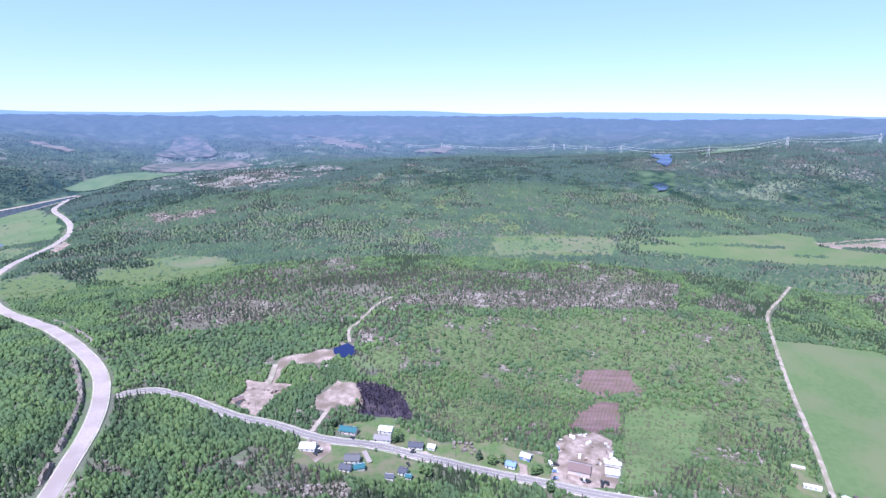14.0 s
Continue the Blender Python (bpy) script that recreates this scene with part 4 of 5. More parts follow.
def patch(name, outline, material, label, category, lift=None, cell=None, level=None, kind="structure"):
    """A sheet of field, yard or water within an outline."""
    pts = np.array(outline, float)
    reach = float(np.hypot(*pts.mean(0)))
    cell = cell or max(4.0, reach * 0.012)
    lift = 0.3 + max(0.0, reach - 1500) * 0.003 if lift is None else lift
    edge = []
    for a, b in zip(pts, np.roll(pts, -1, 0)):
        n = max(1, int(np.hypot(*(b - a)) / cell))
        edge += [a + (b - a) * i / n for i in range(n)]
    edge = np.array(edge)
    # a ragged edge, as fields have
    wob = np.column_stack([rough(edge[:, 0], edge[:, 1], cell * 2.5, 51), rough(edge[:, 0], edge[:, 1], cell * 2.5, 52)]) * cell * (0.3 if "field" in name else 1.3 if name in ("ploughed_plot", "gravel_pit", "burnt_ground", "gravel_bank") else 0.6)
    edge = edge + wob
    lo, hi = edge.min(0), edge.max(0)
    xs, ys = np.meshgrid(np.arange(lo[0], hi[0], cell), np.arange(lo[1], hi[1], cell))
    q = np.column_stack([xs.ravel(), ys.ravel()])
    ring = [tuple(e) for e in edge]
    q = q[inside(q[:, 0], q[:, 1], ring)]
    if len(q):
        q = q[from_line(q[:, 0], q[:, 1], ring + ring[:1]) > cell * 0.4]
    pool = [Vector((float(a), float(b))) for a, b in np.vstack([edge, q])]
    n = len(edge)
    vs, _, fs, *_ = delaunay_2d_cdt(pool, [], [list(range(n))], 1, 1e-4)
    v = np.array([(p.x, p.y) for p in vs])
    z = height(v[:, 0], v[:, 1]) + lift if level is None else np.full(len(v), level)
    return tagged(sheet(name, np.column_stack([v, z]), np.array([list(f) for f in fs if len(f) == 3]), material, shade=True), label, category, kind=kind)


def ribbon(name, line, half, material, label, category="road", lift=0.5, side=0.0, step=5.0, kind="structure", parent=None, bed=None):
    """A strip of even width along a line; side shifts it across."""
    c = np.array(curve(line, step), float)
    d = np.gradient(c, axis=0)
    d /= np.hypot(d[:, 0], d[:, 1])[:, None] + 1e-9
    nrm = np.column_stack([-d[:, 1], d[:, 0]])
    c = c + nrm * side
    rows = [c + nrm * half * k for k in (-1, -0.4, 0.4, 1)]
    mid = height(*(c - nrm * side).T)
    mid = np.maximum(mid, 0.5)
    for _ in range(6):
        mid[1:-1] = (mid[:-2] + mid[1:-1] * 2 + mid[2:]) / 4
    ground_z = np.maximum.reduce([height(r[:, 0], r[:, 1]) for r in ([c - nrm * side + nrm * (bed or half) * k for k in (-1, -0.4, 0.4, 1)])])
    z = np.maximum(mid, ground_z) + lift
    v = np.concatenate([np.column_stack([r, z]) for r in rows])
    n = len(c)
    low = [np.column_stack([c + nrm * (half + 0.6) * k, z - 1.2]) for k in (-1, 1)]
    v = np.concatenate([v, *low])
    f = [(k * n + i, (k + 1) * n + i, (k + 1) * n + i + 1, k * n + i + 1) for k in range(3) for i in range(n - 1)]
    f += [(4 * n + i, i, i + 1, 4 * n + i + 1) for i in range(n - 1)] + [(3 * n + i, 5 * n + i, 5 * n + i + 1, 3 * n + i + 1) for i in range(n - 1)]
    return tagged(sheet(name, v, np.array(f)[:, ::-1], material, parent), label, category, kind=kind)


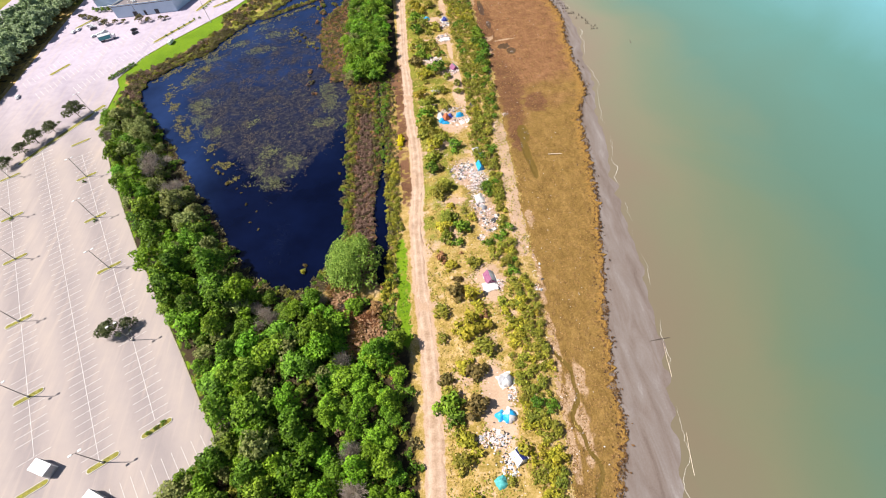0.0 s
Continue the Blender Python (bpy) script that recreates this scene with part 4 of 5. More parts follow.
def keep_brown(x, y, r):
    n = waves(x, y, 14, 54) * 0.6 + waves(x, y, 5, 55) * 0.6 + waves(x, y, 1.8, 56) * 0.5
    return (drift(x, y) > 0.15) & (n + r.uniform(-0.4, 0.4, len(x)) > 0.8 - 0.35 * drift(x, y) + 0.3 * smooth01(y + 14 * waves(x, y, 30, 66), 195, 250) - 0.5 * np.maximum(0, spots(x, y, NORTH_SPOTS, 0.3, 67)))


def keep_reed(x, y, r):
    line = np.interp(y, [150, 165, 175, 190, 200, 215, 235, 245], [-56, -70, -76, -90, -96, -103, -102, -92])
    band = 0.55 - np.abs(x - line) / 4.5 + 0.9 * waves(x, y, 7, 68) + 0.5 * waves(x, y, 2, 69) - 2 * ((y < 152) | (y > 244))
    shelf = 0.85 - np.abs(water_depth(x, y) - 3.0) / 3.2 + 0.7 * waves(x, y, 6, 70) + 0.5 * waves(x, y, 2, 73) - 3 * ((y < 236) | (x > -44) | (y > np.interp(x, [-74, -26], [281, 303])))
    return np.maximum.reduce([spots(x, y, REED_SPOTS, 0.55, 64), band - 0.5, shelf]) + r.uniform(-0.25, 0.25, len(x)) > 0.4


WEED_PALE = foliage("weed_pale", (0.03, 0.036, 0.014), (0.24, 0.245, 0.085), 0.0, 0.0, 0.1)
WEED_BROWN = foliage("weed_brown", (0.01, 0.01, 0.014), (0.1, 0.074, 0.052), 0.0, 0.0, 0.1)
WEED_OLIVE = foliage("weed_olive", (0.025, 0.024, 0.006), (0.27, 0.23, 0.05), 0.0, 0.0, 0.1)
for name, keep, count, size, z, leaf, words in (("pond_weed", keep_pale, 300000, 0.17, -0.40, WEED_PALE, "pale yellow-green weed floating in drifts on the pond"),
                                                ("pond_weed", keep_brown, 260000, 0.2, -0.41, WEED_BROWN, "brown and purple weed mats just at the pond's surface"),
                                                ("pond_reeds", keep_reed, 260000, 0.24, -0.33, WEED_OLIVE, "olive-brown reed beds at the pond's open edge")):
    v = mat_patches(count, keep, size, z, len(words))
    tagged(raw_mesh(name, v, np.arange(len(v)), 4, leaf), words, "pond weed", kind="stuff")

ISLET = [shrub("reed_clump", "tuft of brown-green reeds standing in the pond", "pond reed clumps", 0.9, 1.0, LEAF_OLIVE, 120, 130, 0.2, 5),
         shrub("reed_clump", "tuft of dark olive-brown reeds standing in the pond", "pond reed clumps", 0.9, 0.9, LEAF_BROWN, 121, 130, 0.2, 5)]
for x, y, s, k in ((-33.1, 109.4, 1.4, 0), (-32.6, 111.8, 1.0, 1), (-50.6, 130, 0.6, 1), (-54, 134, 0.6, 1), (-56.9, 143, 0.8, 1), (-60, 149.5, 0.6, 1), (-52.5, 139, 0.5, 1), (-66.4, 155.7, 1.1, 1),
                   (-71, 162.5, 1.0, 1), (-69, 161.5, 0.7, 1), (-62, 152, 0.6, 1), (-74, 166, 0.8, 1), (-77, 171, 0.8, 0), (-47.3, 255, 1.0, 1), (-47, 261, 1.2, 1), (-42.8, 248, 0.8, 1), (-45, 258, 1.2, 1),
                   (-49, 264, 0.8, 1), (-28.5, 239, 0.6, 0), (-27, 235, 0.6, 0), (-31, 246, 0.7, 0), (-23.3, 152.5, 0.9, 1), (-22.8, 160, 0.6, 0), (-23, 170, 0.7, 1), (-52, 268, 1.1, 1), (-40, 288, 1.6, 0),
                   (-37, 290, 1.5, 0), (-43, 292, 1.2, 1), (-50, 298, 1.1, 0), (-46, 296, 1.1, 1)):
    put(ISLET[k], x, y, s, z=-0.5)
for p in ISLET:
    drop(p)

# ---- fine ground cover ----
def tufts(name, x, y, z, size, material, label, category, seed, lift=0.35):
    """Small tilted tufts, one folded blade fan each, joined into one cover."""
    r = np.random.RandomState(seed)
    n = len(x)
    s, a, tilt = size * r.uniform(0.45, 1.5, n), r.uniform(0, 6.28, n), r.uniform(0.15, 1.0, n)
    ca, sa = np.cos(a), np.sin(a)
    v = np.empty((n, 4, 3), np.float32)
    for i, (u, w) in enumerate(((-1, 0), (0, -0.55), (1, 0), (0, 0.55))):
        v[:, i, 0] = x + s * (u * ca * np.cos(tilt) - w * sa)
        v[:, i, 1] = y + s * (u * sa * np.cos(tilt) + w * ca)
        v[:, i, 2] = z + s * (u * np.sin(tilt) * 0.7 + lift) + (0.06 * s if i % 2 else 0)
    return tagged(raw_mesh(name, v.reshape(-1, 3), np.arange(4 * n), 4, material), label, category, kind="stuff")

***

▶ _THE REQUEST_:
Exactly as they appear, print the lines of the listing above from its first line through the line that contains "shade=True), label, category, kind=kind)", minus the pictures.

▶ _CORRECT RESULT_:
14.0 s
Continue the Blender Python (bpy) script that recreates this scene with part 4 of 5. More parts follow.
def patch(name, outline, material, label, category, lift=None, cell=None, level=None, kind="structure"):
    """A sheet of field, yard or water within an outline."""
    pts = np.array(outline, float)
    reach = float(np.hypot(*pts.mean(0)))
    cell = cell or max(4.0, reach * 0.012)
    lift = 0.3 + max(0.0, reach - 1500) * 0.003 if lift is None else lift
    edge = []
    for a, b in zip(pts, np.roll(pts, -1, 0)):
        n = max(1, int(np.hypot(*(b - a)) / cell))
        edge += [a + (b - a) * i / n for i in range(n)]
    edge = np.array(edge)
    # a ragged edge, as fields have
    wob = np.column_stack([rough(edge[:, 0], edge[:, 1], cell * 2.5, 51), rough(edge[:, 0], edge[:, 1], cell * 2.5, 52)]) * cell * (0.3 if "field" in name else 1.3 if name in ("ploughed_plot", "gravel_pit", "burnt_ground", "gravel_bank") else 0.6)
    edge = edge + wob
    lo, hi = edge.min(0), edge.max(0)
    xs, ys = np.meshgrid(np.arange(lo[0], hi[0], cell), np.arange(lo[1], hi[1], cell))
    q = np.column_stack([xs.ravel(), ys.ravel()])
    ring = [tuple(e) for e in edge]
    q = q[inside(q[:, 0], q[:, 1], ring)]
    if len(q):
        q = q[from_line(q[:, 0], q[:, 1], ring + ring[:1]) > cell * 0.4]
    pool = [Vector((float(a), float(b))) for a, b in np.vstack([edge, q])]
    n = len(edge)
    vs, _, fs, *_ = delaunay_2d_cdt(pool, [], [list(range(n))], 1, 1e-4)
    v = np.array([(p.x, p.y) for p in vs])
    z = height(v[:, 0], v[:, 1]) + lift if level is None else np.full(len(v), level)
    return tagged(sheet(name, np.column_stack([v, z]), np.array([list(f) for f in fs if len(f) == 3]), material, shade=True), label, category, kind=kind)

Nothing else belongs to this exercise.